Akaka Bill amended to address State administration’s concerns

Hawaii Independent Staff

HONOLULU—Gov. Linda Lingle released a statement today in approval of changes made to the Native Hawaiian Reorganization Act, known as the “Akaka Bill.” Senators Daniel Inouye and Daniel Akaka amended the bill to address concerns expressed by the State administration.

Attorney General Mark Bennett represented the State in discussions with the senators’ staffs regarding three changes to the language approved by the U.S. House of Representatives in H.R. 2314.

First, language that explicitly exempts the Native Hawaiian Governing Entity from certain State (and County) regulation (section 9(c)(3)(I)) will now read:

“(I) Governmental, nonbusiness, noncommercial activities undertaken by the Native Hawaiian governing entity, or by a corporation or other association or entity wholly owned by the Native Hawaiian governing entity, shall not be subject to the regulatory or taxation authority of the State of Hawaii, except shall be subject to the State’s authority to regulate activities for the protection of the public health or safety until such time as the Native Hawaiian governing entity and the State of Hawaii come to an interim agreement approved by the secretary governing the extent of such regulation and based on the Secretary’s determination that the interim agreement is consistent with applicable federal law.”

The current (unamended) language states: “Governmental, nonbusiness, noncommercial activities undertaken by the Native Hawaiian governing entity, or by a corporation or other association or entity wholly owned by the Native Hawaiian governing entity, shall not be subject to the regulatory or taxation authority of the State of Hawaii, provided that nothing in this subparagraph shall exempt any natural person (except an officer or employee of the Native Hawaiian governing entity, acting within the scope of his or her authority), from the regulatory, taxation, or other authority of the State of Hawaii. In determining whether an activity is covered by this subparagraph, due consideration shall be given to the constraints described in subparagraphs (A), (F), and (G).”

Second, the provisions of the bill granting the Native Hawaiian Governing Entity limited sovereign immunity will explicitly provide: “The Native Hawaiian governing entity shall not be immune from any law suit brought by the State of Hawaii to enforce the State’s regulatory authority recognized in this Act.”

Finally, a new provision will be added to the bill stating: 

“Any other provision of this Act notwithstanding, the officers and employees of the Native Hawaiian governing entity shall not be immune from the criminal laws of the State of Hawaii, and the State of Hawaii shall retain its authority to prosecute any violation of the State’s criminal laws.”

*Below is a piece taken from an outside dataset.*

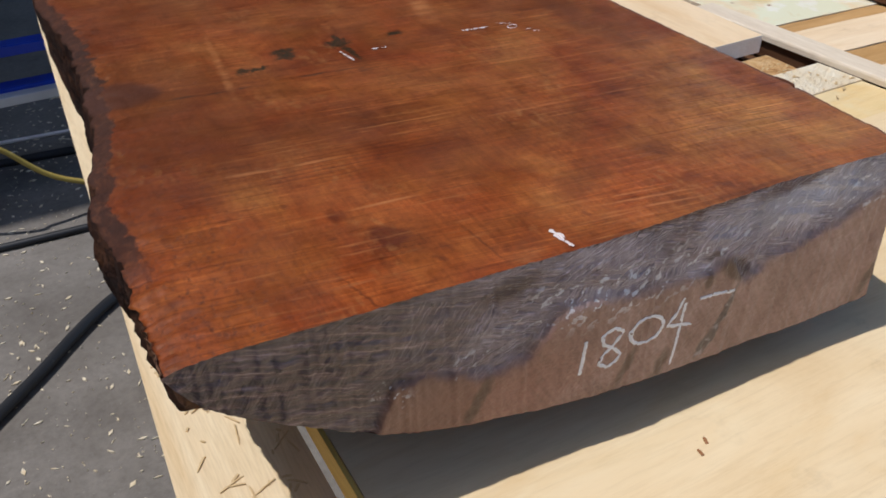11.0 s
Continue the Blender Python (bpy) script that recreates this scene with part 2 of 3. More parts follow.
    def ruled(period, width):
        v = g.calc("ABSOLUTE", g.calc("SUBTRACT", g.calc("FRACT", g.calc("DIVIDE", ramp_y, period)), 0.5))
        return g.step(v, width * 0.4, width, 1.0, 0.0)

    dashes = g.step(g.noise(60, g.map((0.5, 3.0, 1), (6, 1, 0), rot=(0, 0, 9)), 3, 0.65), 0.48, 0.66)
    patch_a = g.most([g.spot(sw, *q, 0, 0.8) for q in ((0.245, 0.030, 0.060, 0.026), (0.270, 0.150, 0.045, 0.026), (0.150, 0.165, 0.060, 0.020), (0.350, 0.060, 0.030, 0.040), (0.310, 0.350, 0.030, 0.05))])
    patch_b = g.most([g.spot(sw, *q, 0, 0.8) for q in ((0.110, 0.060, 0.07, 0.035), (0.230, 0.215, 0.050, 0.025), (0.330, 0.190, 0.04, 0.06), (0.260, 0.335, 0.04, 0.03), (0.10, 0.37, 0.06, 0.04))])
    col = g.mix(g.calc("MULTIPLY", g.calc("MULTIPLY", ruled(0.0046, 0.20), dashes), g.calc("MULTIPLY", patch_a, 0.48)), col, (0.44, 0.175, 0.058))
    col = g.mix(g.calc("MULTIPLY", g.calc("MULTIPLY", ruled(0.0071, 0.15), dashes), g.calc("MULTIPLY_ADD", patch_b, 0.32, 0.05)), col, (0.44, 0.175, 0.058))
    patch_c = g.most([g.spot(sw, *q, 0, 0.7) for q in ((0.200, 0.262, 0.026, 0.020), (0.300, 0.285, 0.04, 0.03), (0.120, 0.130, 0.05, 0.02))])
    col = g.mix(g.calc("MULTIPLY", g.calc("MULTIPLY", ruled(0.0039, 0.24), patch_c), 0.42), col, (0.060, 0.016, 0.009))
    # the dirty patch at the waney edge
    pt = g.fuzzy((0.006, 0.005, 0), (1, 1, 1), 70, 3)
    patch = g.spot(pt, 0.036, 0.283, 0.027, 0.019, -20, 0.22)
    col = g.mix(g.calc("MULTIPLY", patch, 0.75), col, (0.060, 0.022, 0.014))
    # greenish black blots of iron stain
    bl = g.fuzzy((0.012, 0.016, 0), (1.0, 0.5, 1), 360, 5)
    blots = g.most([g.spot(bl, *s) for s in (
        (0.227, 0.290, 0.0055, 0.0044, 0, 0.4), (0.186, 0.2925, 0.0080, 0.0072, 0, 0.4), (0.1885, 0.301, 0.0022, 0.0085, -8, 0.5), (0.1875, 0.276, 0.0024, 0.015, 4, 0.5),
        (0.1485, 0.2985, 0.0080, 0.0055, 0, 0.4), (0.1475, 0.290, 0.0065, 0.0055, 0, 0.4), (0.124, 0.2785, 0.0075, 0.0027, 0, 0.4), (0.115, 0.2795, 0.0042, 0.0046, 0, 0.5))])
    thin = g.step(g.noise(520, g.map((0.5, 1.4, 1)), 3, 0.6), 0.34, 0.52, 0.55, 1.0)
    col = g.mix(g.calc("MULTIPLY", g.calc("MULTIPLY", blots, thin), 0.92), col, (0.016, 0.017, 0.009))
    li = g.fuzzy((0.010, 0.003, 0), (1.0, 1.0, 1), 170, 3)
    dash = g.most([g.spot(li, *s) for s in (
        (0.151, 0.2525, 0.010, 0.0011, -6, 0.5), (0.172, 0.2495, 0.006, 0.0008, -12, 0.6), (0.108, 0.2555, 0.004, 0.0010, -4, 0.6), (0.090, 0.2565, 0.006, 0.0010, -4, 0.6),
        (0.071, 0.2605, 0.008, 0.0014, -8, 0.6), (0.184, 0.2425, 0.004, 0.0009, 8, 0.6), (0.183, 0.246, 0.003, 0.0008, 8, 0.6))])
    col = g.mix(g.calc("MULTIPLY", dash, 0.58), col, (0.028, 0.020, 0.014))
    h = g.calc("ADD", g.calc("ADD", g.calc("MULTIPLY", saw, 0.6), g.calc("MULTIPLY", hair, 0.5)), g.calc("ADD", g.calc("MULTIPLY", fuzz, 0.5), g.calc("MULTIPLY", g.calc("MULTIPLY", pit, near), -1.2)))
    h = g.calc("ADD", h, g.calc("MULTIPLY", crust, g.calc("MULTIPLY", g.noise(240, g.map((1, 0.6, 1), (3, 3, 0)), 5, 0.75), 4.0)))
    rough = g.calc("MULTIPLY_ADD", crust, 0.35, g.step(g.noise(30), 0.3, 0.7, 0.40, 0.56))
    return g.done(col, h, 0.28, 0.0012, rough)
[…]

Amendments previously proposed in February were aimed at addressing concerns by Bennett and Lingle, who voiced strong opposition last December after supporting the Akaka Bill for seven years.

The Attorney General was concerned that previous revisions of H.R. 2314 put forward would “change the bill from one where the status quo and the relations between the United States, the State of Hawaii, and the Native Hawaiian governing entity can be changed only after negotiations and after passage of implementing legislation, to a model in which the status quo immediately changes, pursuant to an Indian law model.”

Bennett also expressed concern over the removal of language that makes clear that nothing in the bill shall be construed to constitute an override of Hawaii’s Eleventh Amendment sovereign immunity pursuant to section 5 of the Fourteenth Amendment of the U.S. Constitution, which ensures equal protection and due process to all people within states’ jurisdictions.